Rail unions described "madhouse" economics yesterday as foreign state-owned companies began bidding for Britain's publicly owned East Coast Main Line.

The Channel Tunnel's operator Eurostar confirmed yesterday it would enter the fray in a joint bid with French company Keolis to take over the route, which runs from London to Scotland.

Transport Secretary Patrick McLoughlin first announced the sell-off in March, describing the system of franchising - leasing operating rights to private bidders rather than public ownership - as a "force for good in the story of Britain's railways."

But galled union leaders said the Eurostar-Keolis bid would effectively see passengers in Britain subsidising European railways.

Eurostar's majority shareholder is France's national state-owned railway company SNCF, while its minority shareholders are the National Railway Company of Belgium and London and Continental Railways - a private company that had to be nationalised in 2009 after running up £5.1 billion worth of debts.

Keolis is ostensibly a private-sector firm - but it too has SNCF as a majority shareholder.

Transport Salaried Staff Association general secretary Manuel Cortes said the coalition's privatisation agenda had ended in "the economics of the madhouse."

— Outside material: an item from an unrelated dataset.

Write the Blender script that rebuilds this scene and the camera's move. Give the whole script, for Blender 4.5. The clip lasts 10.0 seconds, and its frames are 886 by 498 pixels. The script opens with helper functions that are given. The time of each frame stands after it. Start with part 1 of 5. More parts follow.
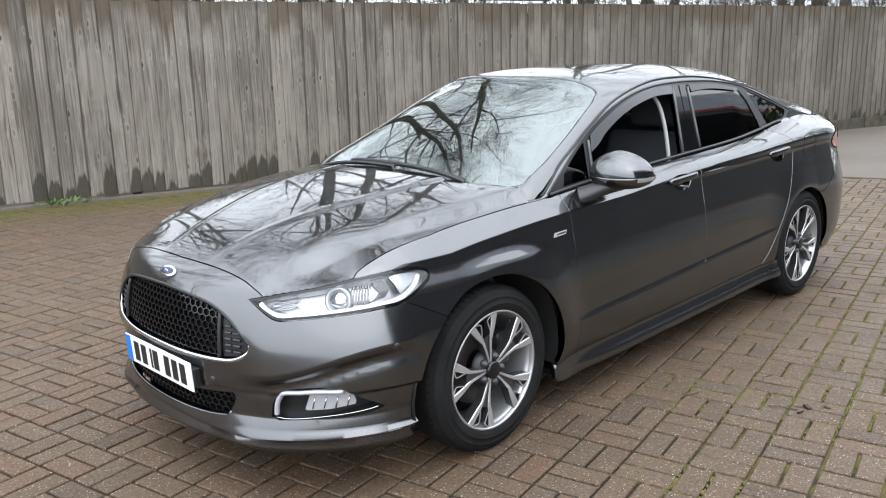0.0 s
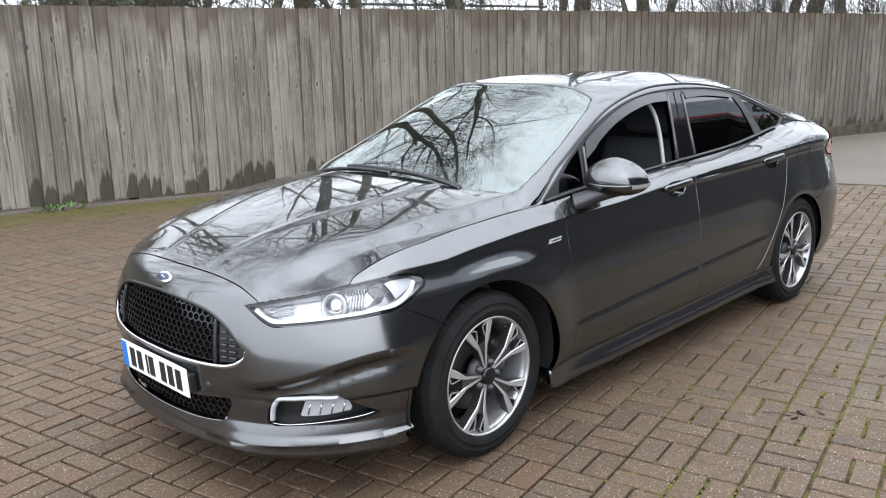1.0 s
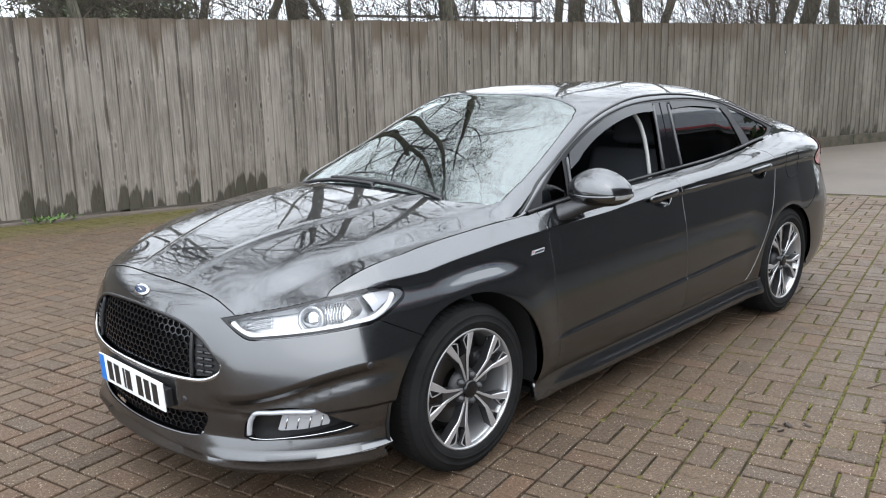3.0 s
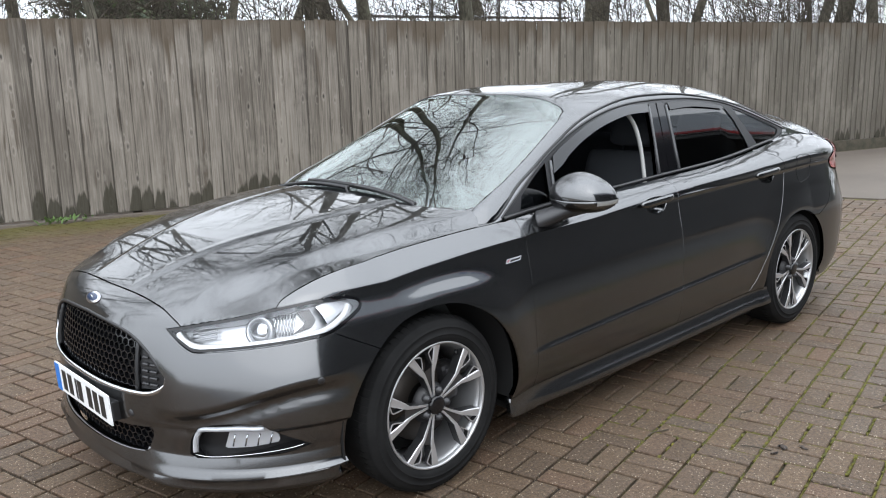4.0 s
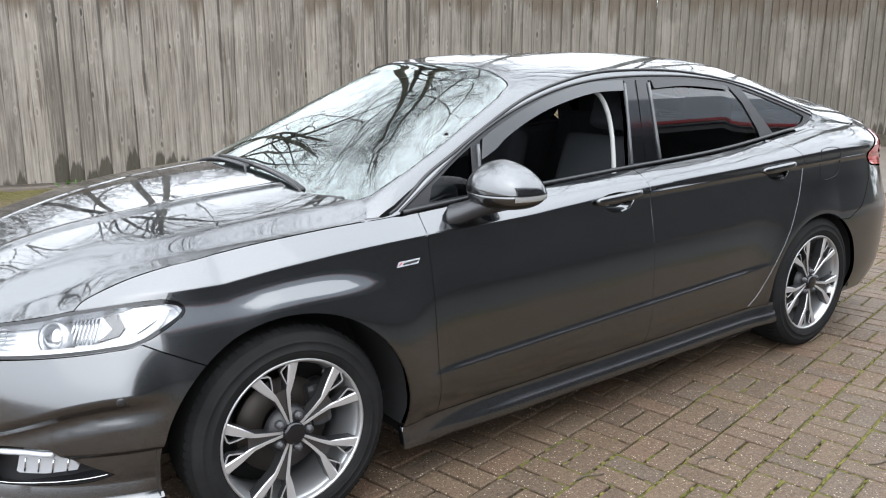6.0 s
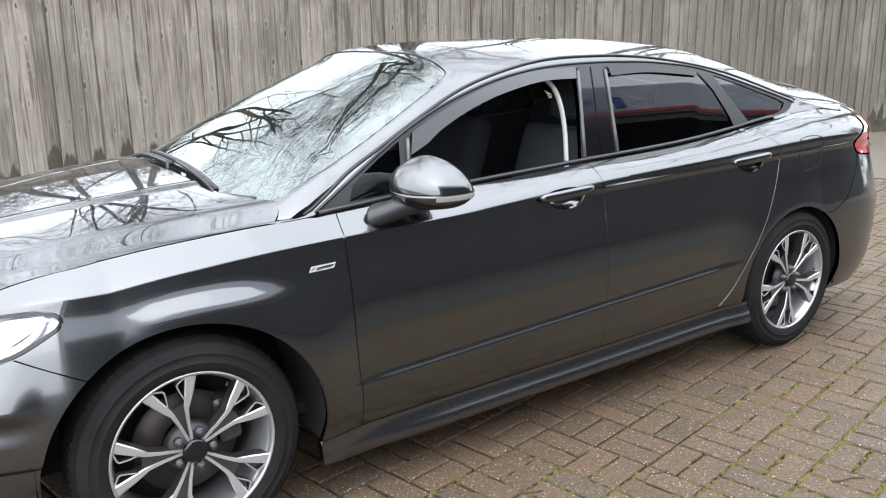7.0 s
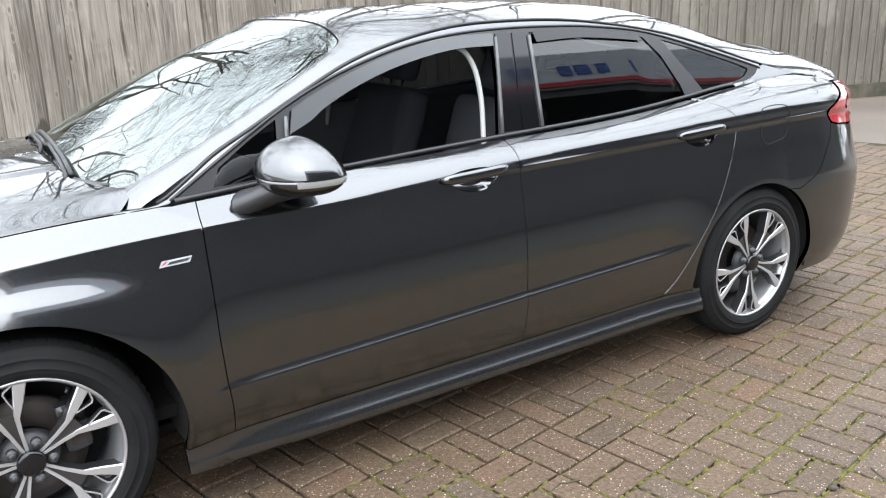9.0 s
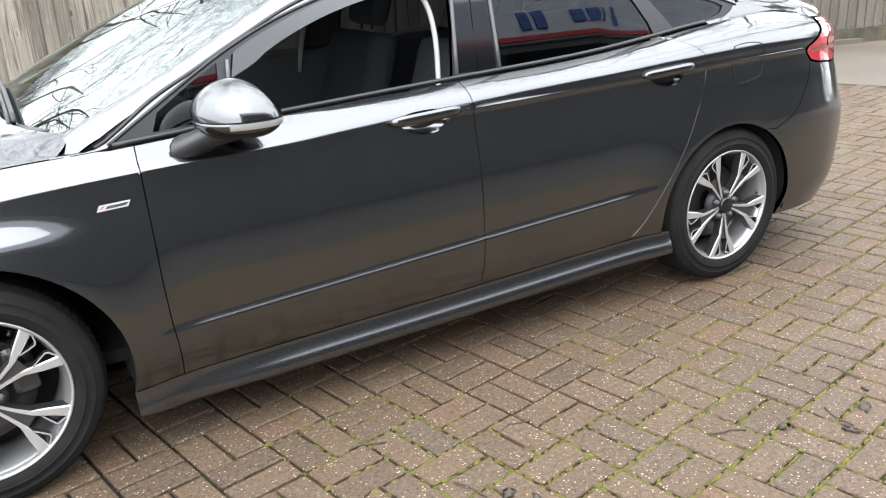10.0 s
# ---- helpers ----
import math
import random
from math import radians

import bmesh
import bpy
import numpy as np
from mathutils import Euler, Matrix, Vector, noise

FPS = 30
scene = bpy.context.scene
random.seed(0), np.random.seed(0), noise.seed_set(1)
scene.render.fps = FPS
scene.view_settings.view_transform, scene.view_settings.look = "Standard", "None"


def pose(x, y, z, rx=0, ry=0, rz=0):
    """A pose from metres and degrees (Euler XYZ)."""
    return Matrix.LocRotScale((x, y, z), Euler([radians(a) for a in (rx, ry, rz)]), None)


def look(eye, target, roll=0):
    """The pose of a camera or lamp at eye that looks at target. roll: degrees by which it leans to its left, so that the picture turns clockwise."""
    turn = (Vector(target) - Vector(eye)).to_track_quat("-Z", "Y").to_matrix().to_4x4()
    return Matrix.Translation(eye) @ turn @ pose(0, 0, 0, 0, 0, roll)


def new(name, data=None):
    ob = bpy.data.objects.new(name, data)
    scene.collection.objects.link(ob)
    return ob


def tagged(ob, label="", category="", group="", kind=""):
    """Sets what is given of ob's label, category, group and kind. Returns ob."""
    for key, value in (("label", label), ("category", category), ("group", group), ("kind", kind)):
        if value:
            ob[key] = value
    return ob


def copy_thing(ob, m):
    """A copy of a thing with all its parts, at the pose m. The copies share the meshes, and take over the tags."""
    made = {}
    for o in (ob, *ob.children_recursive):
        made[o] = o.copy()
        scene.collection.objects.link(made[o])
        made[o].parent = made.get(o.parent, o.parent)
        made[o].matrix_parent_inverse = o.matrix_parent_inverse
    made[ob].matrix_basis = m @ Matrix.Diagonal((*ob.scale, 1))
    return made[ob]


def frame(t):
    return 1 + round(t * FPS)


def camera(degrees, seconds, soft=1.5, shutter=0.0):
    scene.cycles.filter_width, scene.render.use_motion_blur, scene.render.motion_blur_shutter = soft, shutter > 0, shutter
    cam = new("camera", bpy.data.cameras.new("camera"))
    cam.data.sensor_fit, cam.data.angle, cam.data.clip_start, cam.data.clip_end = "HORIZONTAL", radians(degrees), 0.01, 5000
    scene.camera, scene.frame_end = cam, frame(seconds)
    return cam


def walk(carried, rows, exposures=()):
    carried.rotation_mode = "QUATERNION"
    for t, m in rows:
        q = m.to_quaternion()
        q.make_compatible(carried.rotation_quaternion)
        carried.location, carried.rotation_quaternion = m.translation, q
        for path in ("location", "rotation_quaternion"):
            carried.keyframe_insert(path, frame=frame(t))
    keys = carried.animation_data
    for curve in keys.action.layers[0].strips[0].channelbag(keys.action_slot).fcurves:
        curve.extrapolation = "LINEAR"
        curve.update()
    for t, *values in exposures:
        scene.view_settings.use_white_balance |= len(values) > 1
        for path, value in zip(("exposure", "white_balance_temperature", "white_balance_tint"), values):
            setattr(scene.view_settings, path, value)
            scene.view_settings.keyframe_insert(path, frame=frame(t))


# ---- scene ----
cam = camera(55.8, 10.0, soft=1.1)
PATH = [
    (0, (-3.71, -2.907, 1.54), (-2.343, -1.519, 1.084), -1.4),
    (0.5, (-3.715, -2.911, 1.543), (-2.345, -1.527, 1.09), -1.4),
    (1, (-3.715, -2.918, 1.545), (-2.34, -1.534, 1.102), -1.3),
    (1.5, (-3.718, -2.92, 1.545), (-2.342, -1.536, 1.109), -1.3),
    (2, (-3.716, -2.92, 1.545), (-2.337, -1.536, 1.118), -1.3),
    (2.5, (-3.706, -2.918, 1.543), (-2.326, -1.534, 1.119), -1.4),
    (3, (-3.647, -2.945, 1.539), (-2.265, -1.561, 1.122), -1.4),
    (3.2, (-3.602, -2.977, 1.53), (-2.22, -1.593, 1.116), -1.3),
    (4.5, (-3.122, -3.011, 1.518), (-1.834, -1.538, 1.104), -1.7),
    (5, (-2.864, -3.067, 1.503), (-1.607, -1.567, 1.092), -1.4),
    (5.2, (-2.768, -3.09, 1.495), (-1.559, -1.551, 1.083), -1.0),
    (6.3, (-2.341, -3.001, 1.478), (-1.203, -1.429, 0.995), -0.3),
    (6.5, (-2.259, -3.014, 1.493), (-1.138, -1.431, 1.005), -0.9),
    (7, (-2.065, -3.053, 1.483), (-0.971, -1.455, 0.983), -0.7),
    (7.5, (-1.88, -3.12, 1.456), (-0.85, -1.495, 0.908), -0.4),
    (8, (-1.76, -3.114, 1.444), (-0.759, -1.482, 0.866), -1.0),
    (8.5, (-1.618, -3.073, 1.462), (-0.644, -1.425, 0.883), -1.0),
    (9, (-1.515, -3.087, 1.473), (-0.511, -1.456, 0.898), -1.7),
    (9.5, (-1.396, -3.154, 1.457), (-0.411, -1.514, 0.877), -2.0),
    (10, (-1.306, -3.217, 1.421), (-0.377, -1.579, 0.748), -3.0),
]
walk(cam, [(t, look(eye, target, roll)) for t, eye, target, roll in PATH],
     exposures=[(0.0, 0.03, 6380, 10), (2.0, 0.02, 6380, 10), (3.0, -0.09, 6400, 10), (4.5, -0.2, 6420, 10), (5.0, -0.05, 6420, 10), (6.5, 0.40, 6420, 10),
                (7.5, 0.42, 6430, 10), (8.5, 0.58, 6400, 10), (9.0, 0.60, 6450, 10), (10.0, 0.75, 6600, 10)])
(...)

The government had already shown it was happy to let German, Dutch and French state-owned companies run franchises in Britain at a profit, he said.

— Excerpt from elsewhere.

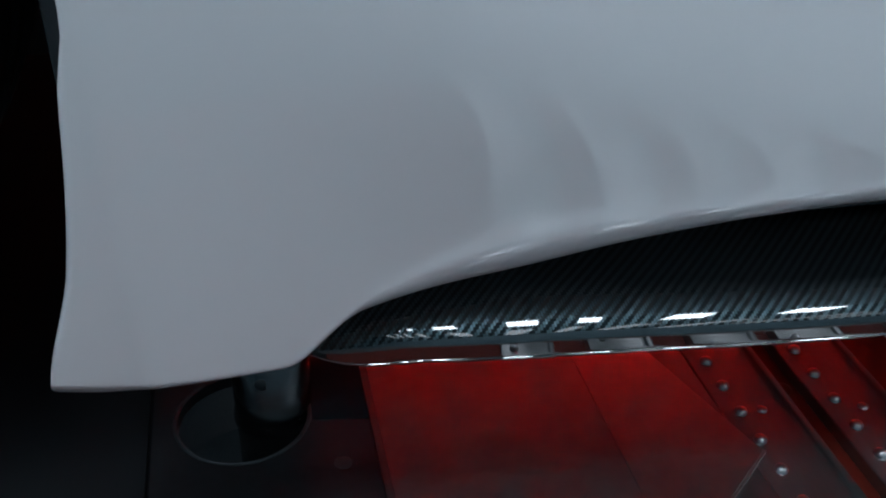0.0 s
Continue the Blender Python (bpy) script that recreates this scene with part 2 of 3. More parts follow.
# ---------- lines of the car's side: x runs from its front wheel to its rear wheel ----------
side_y = lambda x: -0.1246 - 0.0136 * x + 0.0059 * x * x
bottom_z = curve((-0.47, 0.132), (-0.437, 0.1255), (-0.408, 0.126), (-0.39, 0.127), (-0.354, 0.129), (-0.342, 0.146), (-0.313, 0.159),
                 (-0.263, 0.172), (-0.212, 0.184), (-0.16, 0.192), (-0.1, 0.197), (0.0, 0.198), (0.2, 0.1960),
                 (0.45, 0.1905), (0.8, 0.1880), (1.1, 0.1885), (1.25, 0.199), (1.32, 0.2165), (1.4, 0.2435), (1.5, 0.27))
bottom_y = curve((-0.47, -0.073), (-0.354, -0.0557), (-0.335, -0.0575), (-0.25, -0.068), (-0.1, -0.078), (0.0, -0.0796),
                 (0.2, -0.0725), (0.45, -0.0615), (0.8, -0.0600), (1.1, -0.0625), (1.25, -0.0710), (1.32, -0.0775), (1.4, -0.0855), (1.5, -0.090))
ridge_z = curve((-0.47, 0.345), (-0.341, 0.303), (-0.264, 0.283), (-0.2, 0.272), (-0.15, 0.2645), (-0.082, 0.253),
                (-0.03, 0.247), (0.05, 0.2445), (0.2, 0.2485), (0.4, 0.2655), (0.6, 0.2830), (0.8, 0.2995), (1.0, 0.318), (1.1, 0.331), (1.2, 0.35), (1.5, 0.40))
gap_z = curve((-0.03, 0.2615), (0.03, 0.2565), (0.10, 0.256), (0.18, 0.259), (0.25, 0.2635), (0.33, 0.2695), (0.41, 0.2775),
              (0.51, 0.2865), (0.62, 0.2955), (0.74, 0.3065), (0.885, 0.3215), (1.02, 0.335), (1.10, 0.346), (1.145, 0.358),
              (1.19, 0.382), (1.25, 0.431), (1.30, 0.482), (1.36, 0.56), (1.41, 0.64))
TOP = 0.64


def bezier(p, q, r, n):
    t = np.linspace(0, 1, n)[:, None]
    return (1 - t) ** 2 * np.array(p) + 2 * t * (1 - t) * np.array(q) + t * t * np.array(r)


def side_parts(x):
    """The painted side at one place along the car, as heights and how far out it stands there: a rolled-under foot, a hollow flank
    that ends in a soft edge on the wing, one round pipe on the sill, and the upright panel above."""
    zb, yb, zr, ys = float(bottom_z(x)), float(bottom_y(x)), float(ridge_z(x)), float(side_y(x))
    r = float(smoothstep(-0.360, -0.33, x))
    w = float(smoothstep(-0.16, 0.04, x))
    proud = 0.0025 * float(smoothstep(-0.02, 0.06, x))
    ys = ys - proud
    # the flank leans in below the ridge and ends in an edge, under which the metal rolls away
    lean, h = float(flank_lean(x)), float(ridge_round(x))
    at = lambda z: (ys + lean * (zr - z), z)
    ze = float(edge_z(x)) * (1 - w) + min(zr - 0.022, zb + 0.078) * w
    ze = max(ze, zb + 0.004)
    ye = min(at(ze)[0], yb - 0.0005)
    m, bend = (0.577 - 0.30 * w) * r + 2.5 * (1 - r), lean * w
    y1 = (ye + bend * (ze - zb - m * yb)) / (1 - m * bend)
    z1 = min(zb + m * (yb - y1), ze - 0.3 * (ze - zb))
    foot = bezier((yb + 0.055 * r + 0.0005, zb - 0.0110 * r - 0.0004), (yb + 0.020 * r + 0.0002, zb - 0.0110 * r - 0.0002), (yb, zb), 8)
    y1 -= 0.0028 * (1 - w) * r
    roll = bezier((yb, zb), (y1, z1), (ye, ze), 30)
    zs = zr - min(h, 0.7 * (zr - ze))
    flank = np.array([at(z) for z in np.linspace(ze, zs, 14)[1:-1]])
    up = 0.0022 * w + proud
    shoulder = bezier(at(zs), (ys, zr), (ys + 0.0005 + up, zr + 0.018 * w + 0.7 * h * (1 - w)), 24)
    top = np.array([(ys + 0.005 + up, 0.42 + 0.1 * (zr - 0.25)), (ys + 0.016 + proud, 0.50), (ys + 0.055 + proud, 0.70)])
    return np.concatenate([foot[:-1], roll, flank]), np.concatenate([shoulder, top])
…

"But for reasons of political dogma, it refuses to let English publicly owned companies like East Coast continue its own successful franchise," he said.

Train drivers' union Aslef's leader Mick Whelan decried the privatisation push as "shameful," while Rail Maritime and Transport union general secretary Bob Crow said ideology alone had spurred the sell-off.

The route had even won plaudits from the Office of Rail Regulation in May after the watchdog found it required the lowest level of government funding relative to income of any rail operator, requiring a top-up of just 1.2 per cent.

"The truth is that any state rail operator can run trains in the UK other than the British state, despite the obvious financial benefits.

"That is Thatcherite ideology from the outer limits," he said.

The Department for Transport is expected to select the winning bidder next October.